The source of this phrase is Christopher Marlowe's play Doctor Faustus (1592).

==Release==
Caress of Steel was released on September 24, 1975. By March 1976, it had sold around 40,000 copies in Canada. Although the band initially had high hopes for the album, it sold fewer copies than Fly by Night and was considered a disappointment by the record company. The album eventually became known as one of Rush's most obscure and overlooked recordings, consequently being considered under-rated by fans.

The album was released in Europe in March 1976.

Due to poor sales, low concert attendance and overall media indifference, the 1975–76 tour supporting Caress of Steel became known by the band as the "Down the Tubes" tour. That, in addition to the record company's pressure to record more accessible, radio-friendly material similar to their first album – something Lee, Lifeson and Peart were unwilling to do – made the trio fear that the end of the group was near. Ignoring their record label's advice and vowing to "fight or fall", the following year's 2112 album would ultimately pave the way for lasting commercial success, despite opening with a 20-and-a-half-minute conceptual title track.

Caress of Steel did not attain gold certification in the United States until December 1993, nearly two decades after its release. It remains one of the few Rush albums to not go platinum in the United States.

The complete album, along with the self-titled debut and Fly by Night, was included as part of the 1978 Anthem release Archives.

==Reception==

Caress of Steel received mixed reviews from professional critics. AllMusic's Greg Prato described the album as "one of Rush's more unfocused albums", while Daily Vault's Christopher Thelen called it "a tentative step for Rush, one which would lead to their masterpiece in conceptual work", in reference to the group's next album, 2112. Stereogum, in 2014, ranked it the second-worst studio album by Rush, just above Test for Echo (1996).

Professional retrospective ratings
Review scores
| Source | Rating |
| AllMusic | Star |
| Collector's Guide to Heavy Metal | 6/8 |
| The Daily Vault | C+ |
| The Essential Rock Discography | 5/10 |
| The Encyclopedia of Popular Music | Star |
| MusicHound Rock | Star Half star |
| The Rolling Stone Album Guide | Star |
| Sputnikmusic | 4.0/5 |
| The Virgin Encyclopedia of 80s Music | Star |

== Remasters ==
A remaster was issued on CD in 1997.
- The tray has a picture of the star with man painting (mirroring the cover art of Retrospective I) with "The Rush Remasters" printed in all capital letters just to the left. All remasters from Rush through Permanent Waves (1980) are like this.
- The remaster adds the album's back cover and gatefold (which included band pictures and lyrics) to the packaging which was not included on the original CD.

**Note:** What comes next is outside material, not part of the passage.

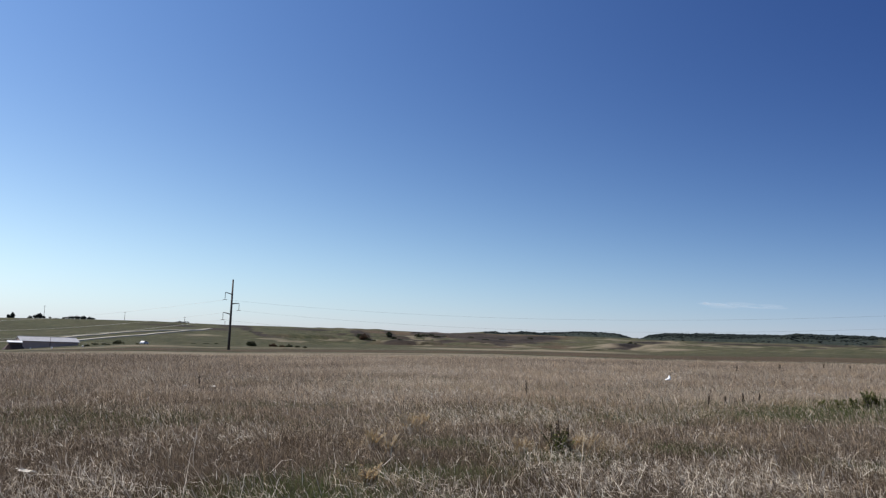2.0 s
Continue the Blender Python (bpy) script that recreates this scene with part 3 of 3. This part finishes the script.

Caress of Steel was remastered again in 2011 by Andy VanDette for the "Sector" box sets, which re-released all of Rush's Mercury-era albums. Caress Of Steel is included in the Sector 1 set.

Caress of Steel was remastered for vinyl in 2015 as a part of the official "12 Months of Rush" promotion. The high definition master prepared for this release was also made available for purchase in 24-bit/96 kHz and 24-bit/192 kHz formats, at several high-resolution audio online music stores. These masters have significantly less dynamic range compression than the 1997 remasters and the "Sector" remasters by Andy VanDette.

==Track listing==

Note: Cassette pressings swap the positions of "I Think I'm Going Bald" and "Didacts and Narpets".

Side one
| No. | Title | Length |
|---|---|---|
| 1. | "Bastille Day" | 4:36 |
| 2. | "I Think I'm Going Bald" | 3:35 |
| 3. | "Lakeside Park" | 4:07 |
| 4. | "The Necromancer" I. "Into the Darkness" (4:20) II. "Under the Shadow" (4:25) III. "Return of the Prince" (3:51) | 12:36 |

Side two
| No. | Title | Length |
|---|---|---|
| 1. | "The Fountain of Lamneth" I. "In the Valley" (4:17) II. "Didacts and Narpets" (1:00) III. "No One at the Bridge" (4:15) IV. "Panacea" (3:12) V. "Bacchus Plateau" (3:12) VI. "The Fountain" (3:48) | 19:44 |

==Personnel==
Rush
- Geddy Lee – vocals, bass
- Alex Lifeson – 6 and 12-string electric and acoustic guitars, classical guitar, steel guitar
- Neil Peart – drums, percussion, spoken word on "The Necromancer"

Production
- Rush – production, arrangements
- Terry Brown – production, arrangements, engineering, mixing
- Gilbert Kong at Masterdisk – original mastering
- Terrance Bert – photography
- Gerard Gentil – photography
- Barry McVicker – photography
- Hugh Syme – graphics
- AGI – art direction
- Ray Danniels and Vic Wilson, SRO Productions – management
- Moon Records – executive production

==Charts==

| Chart (1975) | Peak position |
|---|---|
| Canada Top Albums/CDs (RPM) | 60 |
| US Billboard 200 | 148 |

==Certifications==

| Region | Certification | Certified units/sales |
| Canada (Music Canada) | Gold | 50,000^{^} |
| United States (RIAA) | Gold | 500,000^{^} |
^{^} Shipments figures based on certification alone.